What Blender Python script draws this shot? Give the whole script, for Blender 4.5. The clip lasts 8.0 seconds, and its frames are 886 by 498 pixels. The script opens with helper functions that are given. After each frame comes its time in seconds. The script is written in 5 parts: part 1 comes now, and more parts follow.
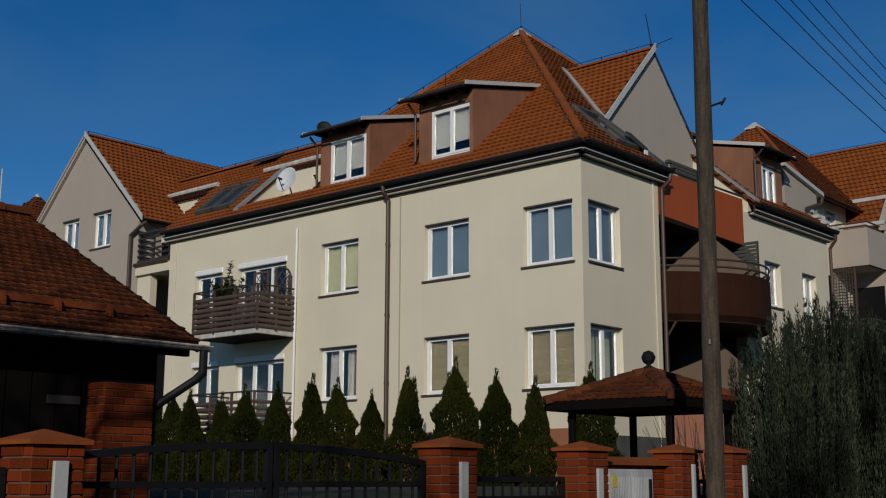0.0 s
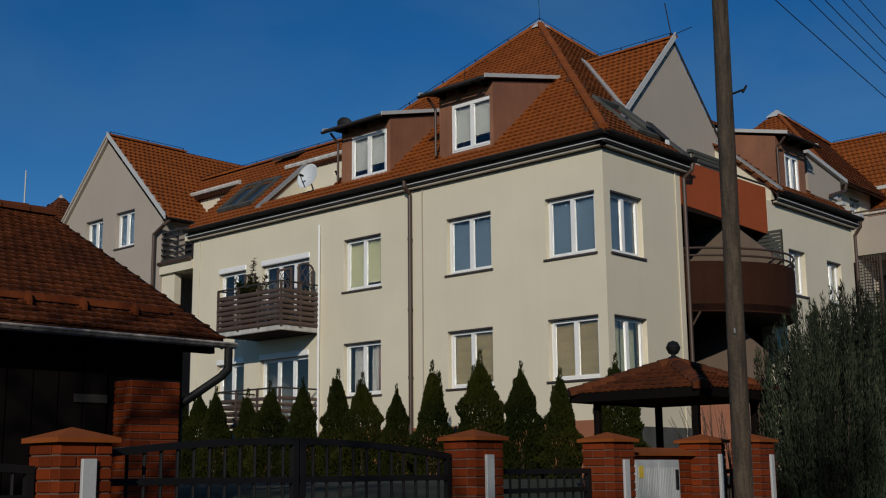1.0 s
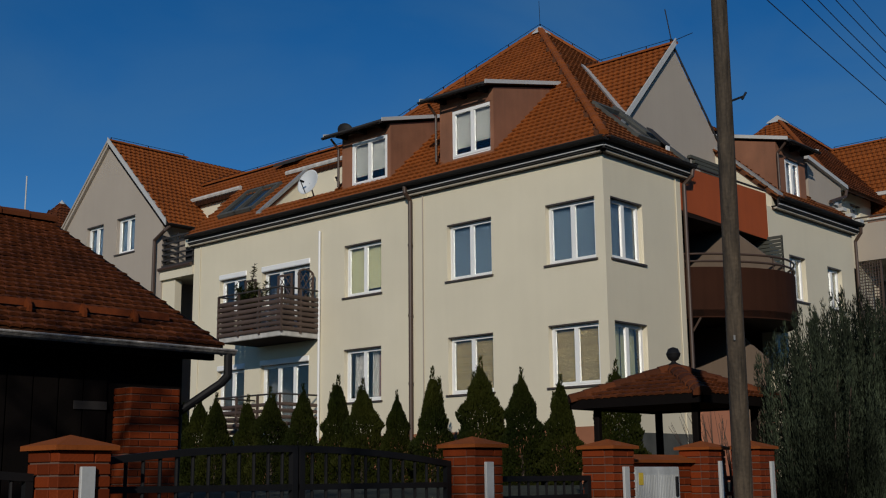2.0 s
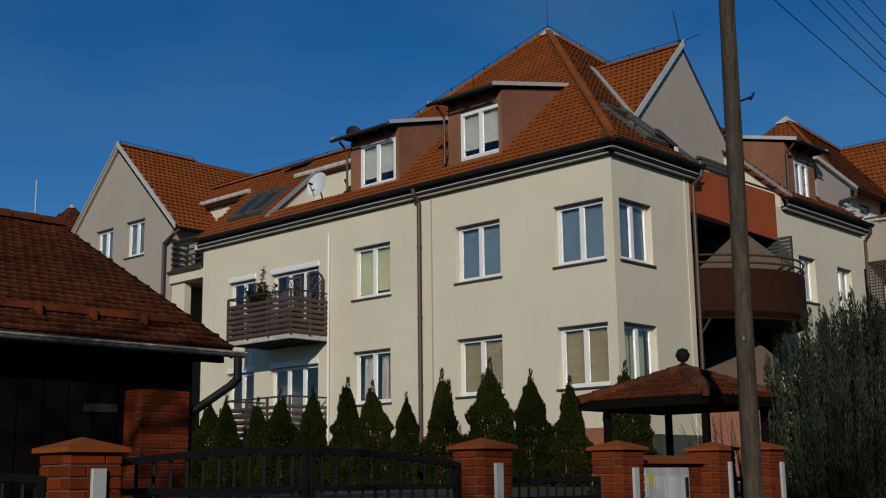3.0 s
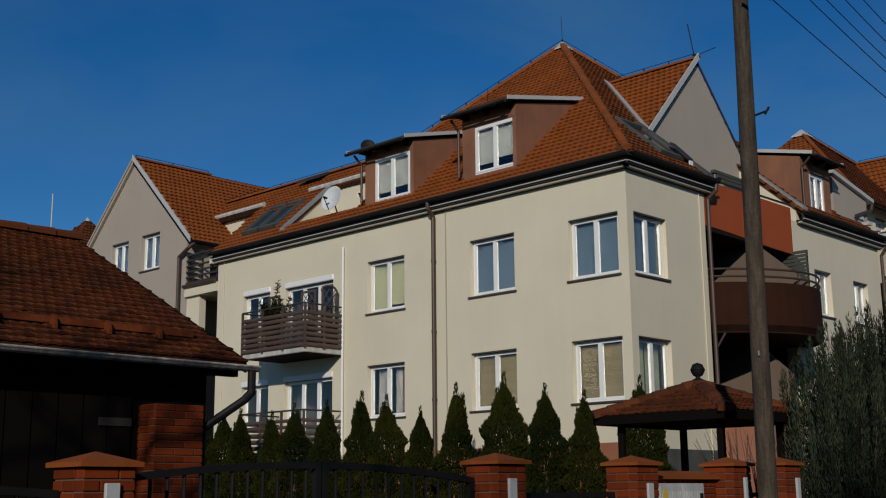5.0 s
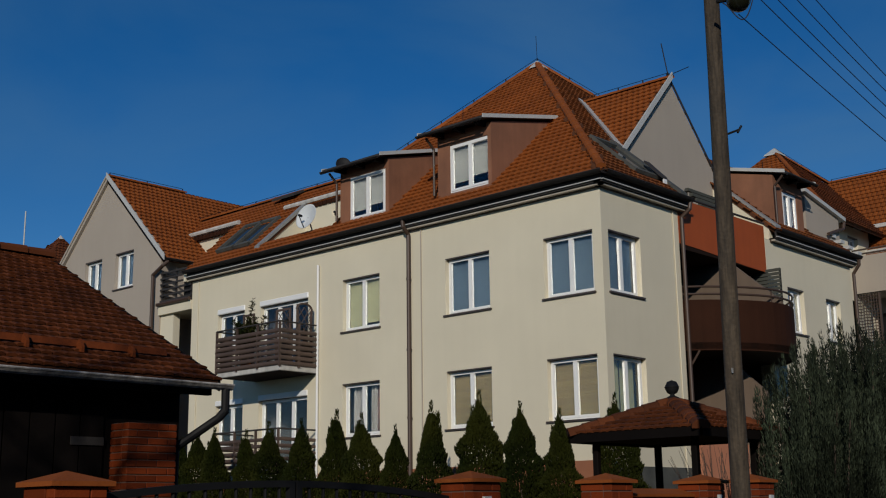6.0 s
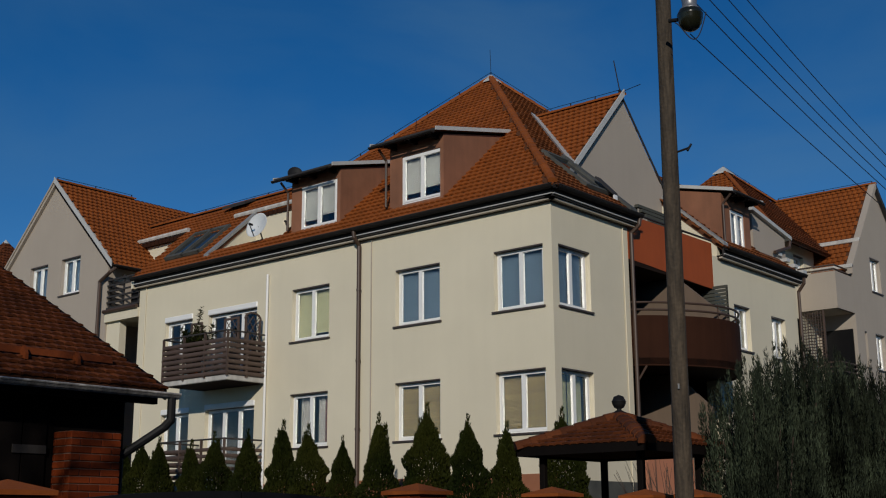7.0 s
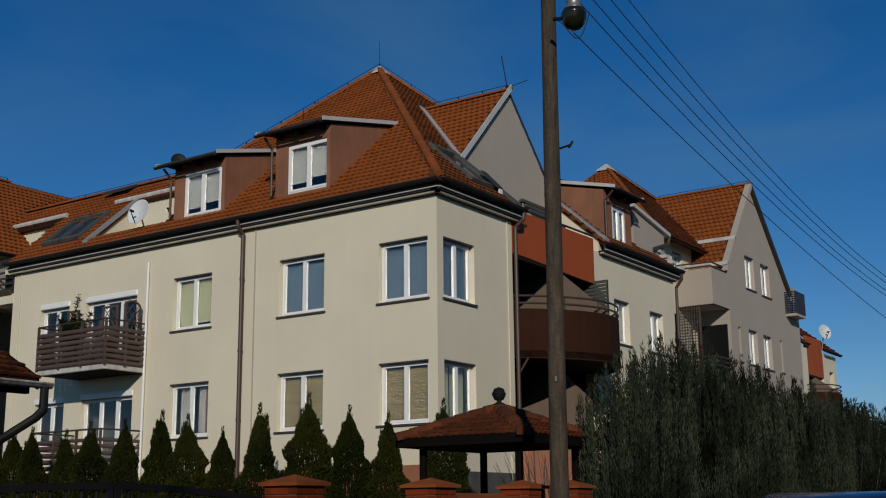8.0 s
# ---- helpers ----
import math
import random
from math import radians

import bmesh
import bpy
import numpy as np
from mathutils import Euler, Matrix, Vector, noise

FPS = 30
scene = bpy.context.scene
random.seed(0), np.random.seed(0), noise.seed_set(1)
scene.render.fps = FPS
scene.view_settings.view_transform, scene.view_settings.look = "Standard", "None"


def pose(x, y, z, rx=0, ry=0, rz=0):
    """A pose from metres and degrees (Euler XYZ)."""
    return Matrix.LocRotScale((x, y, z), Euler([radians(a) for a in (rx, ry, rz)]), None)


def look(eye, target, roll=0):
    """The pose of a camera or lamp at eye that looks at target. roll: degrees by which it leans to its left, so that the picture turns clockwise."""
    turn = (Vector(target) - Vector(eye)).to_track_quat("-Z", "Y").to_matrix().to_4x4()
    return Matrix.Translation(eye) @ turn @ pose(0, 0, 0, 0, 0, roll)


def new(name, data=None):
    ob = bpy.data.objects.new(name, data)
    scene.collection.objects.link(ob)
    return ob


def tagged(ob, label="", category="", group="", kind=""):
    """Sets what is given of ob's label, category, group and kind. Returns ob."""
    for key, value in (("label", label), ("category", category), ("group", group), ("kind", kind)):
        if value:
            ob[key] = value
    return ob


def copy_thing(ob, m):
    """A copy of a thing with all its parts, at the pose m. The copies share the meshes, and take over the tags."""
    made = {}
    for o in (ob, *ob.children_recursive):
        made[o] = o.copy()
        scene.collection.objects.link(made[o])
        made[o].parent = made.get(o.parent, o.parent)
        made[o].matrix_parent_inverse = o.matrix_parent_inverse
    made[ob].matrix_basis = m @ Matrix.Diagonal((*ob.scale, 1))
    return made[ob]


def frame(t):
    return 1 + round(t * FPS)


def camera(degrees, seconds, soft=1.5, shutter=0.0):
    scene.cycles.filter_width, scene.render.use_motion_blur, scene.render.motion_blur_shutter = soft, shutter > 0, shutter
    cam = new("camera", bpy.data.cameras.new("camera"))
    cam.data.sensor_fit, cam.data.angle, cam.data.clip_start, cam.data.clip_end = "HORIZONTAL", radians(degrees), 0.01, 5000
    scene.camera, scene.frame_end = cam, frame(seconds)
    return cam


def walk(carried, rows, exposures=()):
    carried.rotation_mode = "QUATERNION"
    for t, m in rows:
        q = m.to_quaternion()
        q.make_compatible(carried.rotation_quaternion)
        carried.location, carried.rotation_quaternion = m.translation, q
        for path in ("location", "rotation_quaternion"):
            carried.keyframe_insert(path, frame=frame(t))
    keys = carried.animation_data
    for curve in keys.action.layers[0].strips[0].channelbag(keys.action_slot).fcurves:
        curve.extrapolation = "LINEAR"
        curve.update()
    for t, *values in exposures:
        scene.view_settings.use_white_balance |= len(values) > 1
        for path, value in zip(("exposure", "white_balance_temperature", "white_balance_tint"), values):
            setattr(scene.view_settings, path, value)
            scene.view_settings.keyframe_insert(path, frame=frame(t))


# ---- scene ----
cam = camera(41.0, 8.0, soft=1.15)
EXPOSURE = -0.70
PATH = [
    (0.0, pose(14.685, -21.259, 1.600, 100.964, -0.156, 41.445)),
    (0.5, pose(14.680, -21.267, 1.583, 101.198, 0.515, 42.274)),
    (1.0, pose(14.683, -21.255, 1.593, 100.688, 0.603, 42.690)),
    (2.5, pose(14.699, -21.248, 1.608, 101.065, 0.607, 42.778)),
    (3.0, pose(14.707, -21.261, 1.599, 101.060, 0.746, 43.198)),
    (3.5, pose(14.722, -21.291, 1.597, 101.406, 0.996, 44.406)),
    (4.0, pose(14.725, -21.282, 1.600, 100.959, 1.001, 44.774)),
    (4.5, pose(14.716, -21.275, 1.598, 101.110, 0.737, 44.602)),
    (5.0, pose(14.709, -21.253, 1.610, 101.714, 0.563, 43.877)),
    (6.5, pose(14.719, -21.248, 1.603, 102.874, 0.698, 41.723)),
    (7.0, pose(14.723, -21.259, 1.606, 103.120, 0.343, 40.173)),
    (7.5, pose(14.749, -21.264, 1.599, 102.814, 0.400, 38.385)),
    (8.0, pose(14.778, -21.260, 1.605, 102.656, 0.578, 34.627)),
]
walk(cam, PATH, exposures=((0.0, EXPOSURE), (8.0, EXPOSURE)))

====

To be done » Copy each line above precisely, dropping the pictures.

Full solution »
What Blender Python script draws this shot? Give the whole script, for Blender 4.5. The clip lasts 8.0 seconds, and its frames are 886 by 498 pixels. The script opens with helper functions that are given. After each frame comes its time in seconds. The script is written in 5 parts: part 1 comes now, and more parts follow.
0.0 s
1.0 s
2.0 s
3.0 s
5.0 s
6.0 s
7.0 s
8.0 s
# ---- helpers ----
import math
import random
from math import radians

import bmesh
import bpy
import numpy as np
from mathutils import Euler, Matrix, Vector, noise

FPS = 30
scene = bpy.context.scene
random.seed(0), np.random.seed(0), noise.seed_set(1)
scene.render.fps = FPS
scene.view_settings.view_transform, scene.view_settings.look = "Standard", "None"


def pose(x, y, z, rx=0, ry=0, rz=0):
    """A pose from metres and degrees (Euler XYZ)."""
    return Matrix.LocRotScale((x, y, z), Euler([radians(a) for a in (rx, ry, rz)]), None)


def look(eye, target, roll=0):
    """The pose of a camera or lamp at eye that looks at target. roll: degrees by which it leans to its left, so that the picture turns clockwise."""
    turn = (Vector(target) - Vector(eye)).to_track_quat("-Z", "Y").to_matrix().to_4x4()
    return Matrix.Translation(eye) @ turn @ pose(0, 0, 0, 0, 0, roll)


def new(name, data=None):
    ob = bpy.data.objects.new(name, data)
    scene.collection.objects.link(ob)
    return ob


def tagged(ob, label="", category="", group="", kind=""):
    """Sets what is given of ob's label, category, group and kind. Returns ob."""
    for key, value in (("label", label), ("category", category), ("group", group), ("kind", kind)):
        if value:
            ob[key] = value
    return ob


def copy_thing(ob, m):
    """A copy of a thing with all its parts, at the pose m. The copies share the meshes, and take over the tags."""
    made = {}
    for o in (ob, *ob.children_recursive):
        made[o] = o.copy()
        scene.collection.objects.link(made[o])
        made[o].parent = made.get(o.parent, o.parent)
        made[o].matrix_parent_inverse = o.matrix_parent_inverse
    made[ob].matrix_basis = m @ Matrix.Diagonal((*ob.scale, 1))
    return made[ob]


def frame(t):
    return 1 + round(t * FPS)


def camera(degrees, seconds, soft=1.5, shutter=0.0):
    scene.cycles.filter_width, scene.render.use_motion_blur, scene.render.motion_blur_shutter = soft, shutter > 0, shutter
    cam = new("camera", bpy.data.cameras.new("camera"))
    cam.data.sensor_fit, cam.data.angle, cam.data.clip_start, cam.data.clip_end = "HORIZONTAL", radians(degrees), 0.01, 5000
    scene.camera, scene.frame_end = cam, frame(seconds)
    return cam


def walk(carried, rows, exposures=()):
    carried.rotation_mode = "QUATERNION"
    for t, m in rows:
        q = m.to_quaternion()
        q.make_compatible(carried.rotation_quaternion)
        carried.location, carried.rotation_quaternion = m.translation, q
        for path in ("location", "rotation_quaternion"):
            carried.keyframe_insert(path, frame=frame(t))
    keys = carried.animation_data
    for curve in keys.action.layers[0].strips[0].channelbag(keys.action_slot).fcurves:
        curve.extrapolation = "LINEAR"
        curve.update()
    for t, *values in exposures:
        scene.view_settings.use_white_balance |= len(values) > 1
        for path, value in zip(("exposure", "white_balance_temperature", "white_balance_tint"), values):
            setattr(scene.view_settings, path, value)
            scene.view_settings.keyframe_insert(path, frame=frame(t))


# ---- scene ----
cam = camera(41.0, 8.0, soft=1.15)
EXPOSURE = -0.70
PATH = [
    (0.0, pose(14.685, -21.259, 1.600, 100.964, -0.156, 41.445)),
    (0.5, pose(14.680, -21.267, 1.583, 101.198, 0.515, 42.274)),
    (1.0, pose(14.683, -21.255, 1.593, 100.688, 0.603, 42.690)),
    (2.5, pose(14.699, -21.248, 1.608, 101.065, 0.607, 42.778)),
    (3.0, pose(14.707, -21.261, 1.599, 101.060, 0.746, 43.198)),
    (3.5, pose(14.722, -21.291, 1.597, 101.406, 0.996, 44.406)),
    (4.0, pose(14.725, -21.282, 1.600, 100.959, 1.001, 44.774)),
    (4.5, pose(14.716, -21.275, 1.598, 101.110, 0.737, 44.602)),
    (5.0, pose(14.709, -21.253, 1.610, 101.714, 0.563, 43.877)),
    (6.5, pose(14.719, -21.248, 1.603, 102.874, 0.698, 41.723)),
    (7.0, pose(14.723, -21.259, 1.606, 103.120, 0.343, 40.173)),
    (7.5, pose(14.749, -21.264, 1.599, 102.814, 0.400, 38.385)),
    (8.0, pose(14.778, -21.260, 1.605, 102.656, 0.578, 34.627)),
]
walk(cam, PATH, exposures=((0.0, EXPOSURE), (8.0, EXPOSURE)))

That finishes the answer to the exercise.